Now comes the good part, I’m going to share what Ed called a stupid trick as he warned Joshua that “you are shortly going to go from having awed respect for people with a good memory to saying, ‘Oh, it’s all a stupid trick”.

Trick one- Elaborative Encoding

“The general idea with most memory techniques is to change whatever boring thing is being inputted into your memory into something that is so colorful, so exciting, and so different from anything you’ve seen before that you can’t possibly forget it,”

Going back to the concept of artificial memory, which contains images and places. All we need to do is form images in our heads and have a specific place for them called a “memory palace”.

Memory palaces can be anything, it can be the routes through a town or train station stops along a railway, signs of the zodiac, or even mythical creatures. They can be big or small, indoors or outdoors, real or imaginary, so long as they are intimately familiar.

“For your first memory palace, I’d like you to use the

The house you grew up in since that’s a space you’re likely to know very well,”

Here is the list of words to remember (make sure you add a supergiant magnified image of the words to each focal point in your house as you go around your childhood house)

· Garlic pickle

· Shampoo bottle

· Red chili

· Almonds

· Car keys

· Fork

· Jelly pouch

Now imagine all those things in images in your childhood home as you go through the main gate all the way to the back of your house. Trust me it works (using your childhood house is simply brilliant). This trick work wonders if you want to remember your grocery list, to-do list, numbers, or deck of cards. But it doesn’t really work on complex tasks like memorizing poetry. See trick 2 for that.
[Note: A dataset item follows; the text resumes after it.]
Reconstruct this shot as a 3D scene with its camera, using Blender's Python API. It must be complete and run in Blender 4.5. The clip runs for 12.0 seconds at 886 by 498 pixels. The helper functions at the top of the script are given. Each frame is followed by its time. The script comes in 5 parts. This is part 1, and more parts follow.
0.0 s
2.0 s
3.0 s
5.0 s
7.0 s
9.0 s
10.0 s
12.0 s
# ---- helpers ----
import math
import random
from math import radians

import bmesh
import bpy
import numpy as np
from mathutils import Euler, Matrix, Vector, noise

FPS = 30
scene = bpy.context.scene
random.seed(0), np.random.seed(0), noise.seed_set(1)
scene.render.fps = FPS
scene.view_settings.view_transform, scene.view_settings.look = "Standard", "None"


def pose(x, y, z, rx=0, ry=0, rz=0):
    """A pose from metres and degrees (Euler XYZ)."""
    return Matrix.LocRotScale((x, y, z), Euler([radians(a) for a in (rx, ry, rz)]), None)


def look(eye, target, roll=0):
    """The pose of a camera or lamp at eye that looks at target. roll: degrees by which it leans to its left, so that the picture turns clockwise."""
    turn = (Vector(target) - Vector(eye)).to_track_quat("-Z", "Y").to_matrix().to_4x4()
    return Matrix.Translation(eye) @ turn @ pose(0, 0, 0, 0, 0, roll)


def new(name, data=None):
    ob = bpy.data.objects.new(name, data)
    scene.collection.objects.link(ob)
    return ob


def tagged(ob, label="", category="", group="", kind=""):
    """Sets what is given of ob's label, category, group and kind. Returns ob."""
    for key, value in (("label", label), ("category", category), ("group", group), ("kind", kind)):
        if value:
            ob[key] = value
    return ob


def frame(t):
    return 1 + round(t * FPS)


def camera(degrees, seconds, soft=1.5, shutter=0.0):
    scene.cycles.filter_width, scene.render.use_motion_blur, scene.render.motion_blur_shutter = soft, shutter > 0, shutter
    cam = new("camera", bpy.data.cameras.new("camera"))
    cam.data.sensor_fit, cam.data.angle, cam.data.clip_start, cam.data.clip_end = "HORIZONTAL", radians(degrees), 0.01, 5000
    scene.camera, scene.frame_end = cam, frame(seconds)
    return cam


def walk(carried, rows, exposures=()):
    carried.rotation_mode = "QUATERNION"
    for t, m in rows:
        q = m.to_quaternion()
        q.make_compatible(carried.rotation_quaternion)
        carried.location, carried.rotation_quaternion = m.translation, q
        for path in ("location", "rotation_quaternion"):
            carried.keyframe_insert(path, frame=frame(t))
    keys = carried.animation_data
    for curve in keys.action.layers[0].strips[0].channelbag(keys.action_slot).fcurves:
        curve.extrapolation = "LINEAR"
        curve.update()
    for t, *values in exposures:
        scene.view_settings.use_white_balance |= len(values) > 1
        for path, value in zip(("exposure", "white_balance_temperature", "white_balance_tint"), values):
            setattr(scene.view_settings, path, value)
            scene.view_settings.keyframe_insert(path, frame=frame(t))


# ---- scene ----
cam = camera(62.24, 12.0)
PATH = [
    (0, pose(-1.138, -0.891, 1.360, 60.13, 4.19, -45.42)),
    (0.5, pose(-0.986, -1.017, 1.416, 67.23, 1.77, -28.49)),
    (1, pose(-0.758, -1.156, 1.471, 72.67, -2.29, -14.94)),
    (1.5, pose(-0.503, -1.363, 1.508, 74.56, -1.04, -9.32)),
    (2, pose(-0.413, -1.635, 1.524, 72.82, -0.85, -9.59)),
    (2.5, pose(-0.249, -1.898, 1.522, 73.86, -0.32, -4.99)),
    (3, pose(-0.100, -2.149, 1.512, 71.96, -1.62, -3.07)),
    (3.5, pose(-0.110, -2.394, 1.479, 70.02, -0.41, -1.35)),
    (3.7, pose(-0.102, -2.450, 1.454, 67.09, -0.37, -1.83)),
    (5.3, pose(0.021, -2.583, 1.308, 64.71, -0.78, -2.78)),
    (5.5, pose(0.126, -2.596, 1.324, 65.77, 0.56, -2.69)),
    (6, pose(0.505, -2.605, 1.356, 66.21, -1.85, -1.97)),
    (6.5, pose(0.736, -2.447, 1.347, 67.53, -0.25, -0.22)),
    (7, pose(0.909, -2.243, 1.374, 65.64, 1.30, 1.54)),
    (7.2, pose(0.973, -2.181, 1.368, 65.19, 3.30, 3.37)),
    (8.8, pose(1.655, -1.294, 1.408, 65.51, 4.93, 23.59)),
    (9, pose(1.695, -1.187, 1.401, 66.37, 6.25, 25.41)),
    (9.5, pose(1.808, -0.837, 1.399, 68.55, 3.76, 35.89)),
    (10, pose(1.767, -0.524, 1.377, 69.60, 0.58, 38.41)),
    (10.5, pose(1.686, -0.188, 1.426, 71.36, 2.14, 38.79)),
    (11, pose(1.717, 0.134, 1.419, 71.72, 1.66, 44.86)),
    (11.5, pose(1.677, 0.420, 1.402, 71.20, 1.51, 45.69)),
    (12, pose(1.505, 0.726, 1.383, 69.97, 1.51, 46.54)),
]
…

Trick two - How to memorize a poem

“The anonymous author of the Ad Herrenium suggests that the best method for remembering poetry is to repeat a line two or three times before trying to see it as a series of images”.
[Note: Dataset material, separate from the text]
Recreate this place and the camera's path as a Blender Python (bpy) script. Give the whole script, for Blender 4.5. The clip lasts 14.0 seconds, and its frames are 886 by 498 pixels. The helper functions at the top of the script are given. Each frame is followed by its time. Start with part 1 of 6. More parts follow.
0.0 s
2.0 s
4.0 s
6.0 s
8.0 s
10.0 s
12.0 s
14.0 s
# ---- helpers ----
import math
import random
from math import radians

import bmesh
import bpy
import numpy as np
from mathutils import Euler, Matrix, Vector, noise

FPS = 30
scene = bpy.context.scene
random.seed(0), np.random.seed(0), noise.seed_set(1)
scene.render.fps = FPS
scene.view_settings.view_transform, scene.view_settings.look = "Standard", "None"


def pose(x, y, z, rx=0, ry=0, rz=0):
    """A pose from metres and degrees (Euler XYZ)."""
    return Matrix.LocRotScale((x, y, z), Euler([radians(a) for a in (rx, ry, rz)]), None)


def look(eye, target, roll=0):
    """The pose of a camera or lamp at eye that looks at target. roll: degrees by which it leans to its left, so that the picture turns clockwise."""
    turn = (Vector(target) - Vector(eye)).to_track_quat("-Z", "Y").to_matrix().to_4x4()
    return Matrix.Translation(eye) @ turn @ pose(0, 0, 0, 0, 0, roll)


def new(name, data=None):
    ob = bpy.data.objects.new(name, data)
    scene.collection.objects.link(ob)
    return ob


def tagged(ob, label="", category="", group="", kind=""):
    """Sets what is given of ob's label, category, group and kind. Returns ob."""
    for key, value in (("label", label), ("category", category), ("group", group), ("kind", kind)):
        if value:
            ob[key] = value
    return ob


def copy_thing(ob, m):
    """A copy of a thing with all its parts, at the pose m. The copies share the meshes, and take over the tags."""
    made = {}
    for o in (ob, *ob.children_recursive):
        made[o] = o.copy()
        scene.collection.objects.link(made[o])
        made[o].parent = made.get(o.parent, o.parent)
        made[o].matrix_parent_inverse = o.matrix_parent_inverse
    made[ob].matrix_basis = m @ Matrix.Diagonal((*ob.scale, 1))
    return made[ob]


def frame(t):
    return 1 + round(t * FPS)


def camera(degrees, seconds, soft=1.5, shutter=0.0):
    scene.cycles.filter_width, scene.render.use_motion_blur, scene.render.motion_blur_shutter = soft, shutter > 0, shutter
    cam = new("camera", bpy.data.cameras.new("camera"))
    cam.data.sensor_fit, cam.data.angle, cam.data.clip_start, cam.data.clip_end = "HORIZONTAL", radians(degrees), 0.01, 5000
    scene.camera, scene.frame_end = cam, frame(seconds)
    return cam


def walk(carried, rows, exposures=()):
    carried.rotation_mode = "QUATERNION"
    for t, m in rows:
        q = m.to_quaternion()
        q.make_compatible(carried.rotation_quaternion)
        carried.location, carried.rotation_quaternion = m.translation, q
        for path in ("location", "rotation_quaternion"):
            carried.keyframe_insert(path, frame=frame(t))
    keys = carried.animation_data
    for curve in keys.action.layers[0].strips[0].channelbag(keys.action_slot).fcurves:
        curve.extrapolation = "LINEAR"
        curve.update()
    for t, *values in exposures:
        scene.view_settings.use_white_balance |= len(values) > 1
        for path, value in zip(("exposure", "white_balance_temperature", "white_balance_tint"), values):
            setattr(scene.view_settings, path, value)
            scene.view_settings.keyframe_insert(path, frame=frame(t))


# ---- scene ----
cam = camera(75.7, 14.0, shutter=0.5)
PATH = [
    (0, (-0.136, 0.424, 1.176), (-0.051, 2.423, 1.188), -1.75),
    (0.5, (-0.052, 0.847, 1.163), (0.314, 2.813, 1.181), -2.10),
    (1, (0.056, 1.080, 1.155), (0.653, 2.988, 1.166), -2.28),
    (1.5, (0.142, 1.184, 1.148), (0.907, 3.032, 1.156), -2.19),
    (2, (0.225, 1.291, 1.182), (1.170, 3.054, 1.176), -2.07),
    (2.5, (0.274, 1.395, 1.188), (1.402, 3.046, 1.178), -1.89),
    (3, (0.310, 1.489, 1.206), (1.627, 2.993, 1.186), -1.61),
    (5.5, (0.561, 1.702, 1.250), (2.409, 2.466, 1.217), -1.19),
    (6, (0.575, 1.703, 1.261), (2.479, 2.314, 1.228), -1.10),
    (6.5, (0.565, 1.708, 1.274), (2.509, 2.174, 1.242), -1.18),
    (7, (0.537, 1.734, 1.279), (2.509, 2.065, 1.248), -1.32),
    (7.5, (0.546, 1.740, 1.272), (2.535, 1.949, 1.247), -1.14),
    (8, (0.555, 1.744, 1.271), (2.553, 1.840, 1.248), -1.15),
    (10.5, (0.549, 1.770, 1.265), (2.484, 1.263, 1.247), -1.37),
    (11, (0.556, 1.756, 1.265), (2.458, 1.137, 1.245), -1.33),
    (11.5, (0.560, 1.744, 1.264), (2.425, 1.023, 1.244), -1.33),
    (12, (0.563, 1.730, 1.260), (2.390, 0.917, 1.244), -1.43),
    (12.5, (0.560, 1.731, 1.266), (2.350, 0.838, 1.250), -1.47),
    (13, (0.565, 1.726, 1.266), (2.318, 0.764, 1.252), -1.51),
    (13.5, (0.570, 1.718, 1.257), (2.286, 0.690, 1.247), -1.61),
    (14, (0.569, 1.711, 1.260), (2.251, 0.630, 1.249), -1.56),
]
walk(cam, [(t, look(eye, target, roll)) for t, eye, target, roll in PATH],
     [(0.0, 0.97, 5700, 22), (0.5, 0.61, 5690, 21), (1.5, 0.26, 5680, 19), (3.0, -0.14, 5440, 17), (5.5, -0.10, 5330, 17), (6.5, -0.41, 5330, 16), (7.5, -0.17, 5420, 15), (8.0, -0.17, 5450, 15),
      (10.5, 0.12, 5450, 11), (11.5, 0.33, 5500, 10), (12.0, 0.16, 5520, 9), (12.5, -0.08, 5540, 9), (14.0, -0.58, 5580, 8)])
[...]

The challenge of memorizing poetry is its abstractness. What do you do with words like “ephemeral” or “self” that is impossible to see?
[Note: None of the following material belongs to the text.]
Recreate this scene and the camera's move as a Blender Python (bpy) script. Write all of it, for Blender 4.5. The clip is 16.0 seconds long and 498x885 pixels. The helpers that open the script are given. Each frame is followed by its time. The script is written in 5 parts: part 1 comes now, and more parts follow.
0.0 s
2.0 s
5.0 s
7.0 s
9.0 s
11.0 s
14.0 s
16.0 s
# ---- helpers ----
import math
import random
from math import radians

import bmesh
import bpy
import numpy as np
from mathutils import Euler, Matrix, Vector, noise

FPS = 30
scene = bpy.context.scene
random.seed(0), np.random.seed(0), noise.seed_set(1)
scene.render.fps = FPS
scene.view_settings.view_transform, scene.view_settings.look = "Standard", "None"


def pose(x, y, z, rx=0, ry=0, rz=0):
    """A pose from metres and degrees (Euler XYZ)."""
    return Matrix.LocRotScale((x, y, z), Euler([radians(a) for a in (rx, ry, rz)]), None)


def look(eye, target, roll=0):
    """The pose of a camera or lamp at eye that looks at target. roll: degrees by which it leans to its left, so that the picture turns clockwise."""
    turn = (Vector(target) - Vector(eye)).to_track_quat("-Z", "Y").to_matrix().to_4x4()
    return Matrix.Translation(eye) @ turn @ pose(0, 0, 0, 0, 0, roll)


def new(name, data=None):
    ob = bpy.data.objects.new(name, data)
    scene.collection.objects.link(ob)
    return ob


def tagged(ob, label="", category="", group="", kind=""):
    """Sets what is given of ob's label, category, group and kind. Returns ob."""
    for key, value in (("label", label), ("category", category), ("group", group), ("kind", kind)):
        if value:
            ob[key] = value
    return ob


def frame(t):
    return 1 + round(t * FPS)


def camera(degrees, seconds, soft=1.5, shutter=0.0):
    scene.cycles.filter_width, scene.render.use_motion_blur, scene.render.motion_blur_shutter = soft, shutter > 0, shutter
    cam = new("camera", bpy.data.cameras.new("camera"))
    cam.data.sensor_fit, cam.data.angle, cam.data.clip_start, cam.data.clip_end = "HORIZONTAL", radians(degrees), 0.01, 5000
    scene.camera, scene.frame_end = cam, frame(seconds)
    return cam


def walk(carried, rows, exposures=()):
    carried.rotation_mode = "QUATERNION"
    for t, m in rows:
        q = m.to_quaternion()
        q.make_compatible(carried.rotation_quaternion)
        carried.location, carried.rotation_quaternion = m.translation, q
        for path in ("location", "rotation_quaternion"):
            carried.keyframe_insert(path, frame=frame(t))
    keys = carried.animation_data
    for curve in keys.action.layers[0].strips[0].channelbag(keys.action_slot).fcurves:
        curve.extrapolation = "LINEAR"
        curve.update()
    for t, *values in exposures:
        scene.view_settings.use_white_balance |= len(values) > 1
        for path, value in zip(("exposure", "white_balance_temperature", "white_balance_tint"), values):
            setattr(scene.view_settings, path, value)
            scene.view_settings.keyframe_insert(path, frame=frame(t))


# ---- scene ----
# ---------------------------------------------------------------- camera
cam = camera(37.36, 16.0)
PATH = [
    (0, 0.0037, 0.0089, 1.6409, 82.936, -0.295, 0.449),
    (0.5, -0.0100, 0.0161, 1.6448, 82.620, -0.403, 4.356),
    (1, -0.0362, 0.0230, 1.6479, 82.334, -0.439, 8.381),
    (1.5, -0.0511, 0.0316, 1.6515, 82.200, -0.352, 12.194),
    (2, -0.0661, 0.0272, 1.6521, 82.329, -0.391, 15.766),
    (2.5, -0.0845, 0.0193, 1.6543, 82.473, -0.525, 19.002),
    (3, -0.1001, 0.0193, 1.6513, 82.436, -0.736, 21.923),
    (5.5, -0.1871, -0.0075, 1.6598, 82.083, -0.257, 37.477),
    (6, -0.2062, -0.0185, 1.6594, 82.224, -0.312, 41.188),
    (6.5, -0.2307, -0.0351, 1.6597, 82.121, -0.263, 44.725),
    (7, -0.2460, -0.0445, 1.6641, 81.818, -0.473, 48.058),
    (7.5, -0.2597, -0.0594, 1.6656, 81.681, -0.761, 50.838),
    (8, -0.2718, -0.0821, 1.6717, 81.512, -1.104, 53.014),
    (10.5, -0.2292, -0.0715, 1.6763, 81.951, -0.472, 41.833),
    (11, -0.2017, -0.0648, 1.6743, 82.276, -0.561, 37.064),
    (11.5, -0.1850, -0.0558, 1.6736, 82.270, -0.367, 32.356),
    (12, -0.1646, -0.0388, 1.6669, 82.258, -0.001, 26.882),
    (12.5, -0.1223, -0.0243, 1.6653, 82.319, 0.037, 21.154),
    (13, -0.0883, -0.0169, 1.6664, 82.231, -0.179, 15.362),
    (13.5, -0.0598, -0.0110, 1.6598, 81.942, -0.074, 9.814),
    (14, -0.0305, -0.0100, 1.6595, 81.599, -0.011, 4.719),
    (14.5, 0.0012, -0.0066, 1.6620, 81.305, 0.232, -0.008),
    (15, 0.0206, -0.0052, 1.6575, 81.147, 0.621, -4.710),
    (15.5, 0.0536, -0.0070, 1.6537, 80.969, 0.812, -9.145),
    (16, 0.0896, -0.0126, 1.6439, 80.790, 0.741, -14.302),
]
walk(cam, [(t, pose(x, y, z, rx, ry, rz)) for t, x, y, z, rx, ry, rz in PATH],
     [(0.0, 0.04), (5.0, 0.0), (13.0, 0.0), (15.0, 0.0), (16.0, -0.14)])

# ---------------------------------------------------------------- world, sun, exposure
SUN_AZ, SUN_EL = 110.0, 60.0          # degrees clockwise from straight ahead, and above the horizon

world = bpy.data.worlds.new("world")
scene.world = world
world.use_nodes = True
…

Gunther’s method of creating an image for the un-imageable is a very old one: to visualize a similarly sounding, or punning, word in its place.

The women however tend to approach the challenge in a more emotional way. an Austrian Corinna Draschl, said she can’t memorize a text unless she understands what it means (which is practically the case with most of us).

Even more than that, she has to understand the feeling of it. She said she breaks the poem into small chunks and then assigns a series of emotions to each short segment. Rather than associate words with images, she associates them with feelings.

Some of my favorite fictional characters with exceptional memory powers

Sanem from Turkish series Erkenci Kus

Sanem is a young aspiring woman who runs her father's shop as a part-timer and dreams of living in the Galapagos. She gets a part-time job as a waitress at an advertising company, and through her memory powers, she rules the company in few years time. The drama shows sanem has a photographic memory which doesn't have any scientific evidence, but she remembers everything literally in her mind as a form of image same as the trick one mentioned above.




Attorney Woo young woo from K drama Extraordinary attorney woo

Woo young woo has an IQ of 180 but is born with an autism spectrum. But that never came in her way, she memorizes law book pages at the age of 5 and proceeds to graduate as an attorney with exceptional results from one of the most prestigious institutes in Seoul South Korea. She gets recruited by one of the best law firms in Seoul and ends up making her name as a top-notch lawyer at the firm. Her secret? she knows every case file on the subject by heart and recites law articles and species of whales like her name. Her secret, a bit of both trick one and two.



Mike Ross from Suit

The OG of photographic memory, we all know him and we all love him despite his cockiness or maybe because of his cockiness. Mike aspired to go to Harvard, but couldn't take the test because of some misfortune and a criminal record. Instead, he now takes the bar exam for other students in exchange for money. One day at the lavish office of Person's law firm, he gets caught and sneaks into Harvey's office. Harvey catches him red-handed, and mike being the smart ass he is, gets himself out by a simple deal. He will memorize anything Harveysneakily tells him to in exchange for freedom. He recites the whole law text like a bible. Harvey sneekily hires him at the law firm and the rest is history. His trick?? Trick one and two combined ofcourse.


Writer’s Note

I have subconsciously followed these tricks, although no one thought me. It just came naturally to me, but the researchers believe anyone can be smart by just enhancing their memory skills and keeping them polished. The rest is just HARD WORK. Did you find this helpful??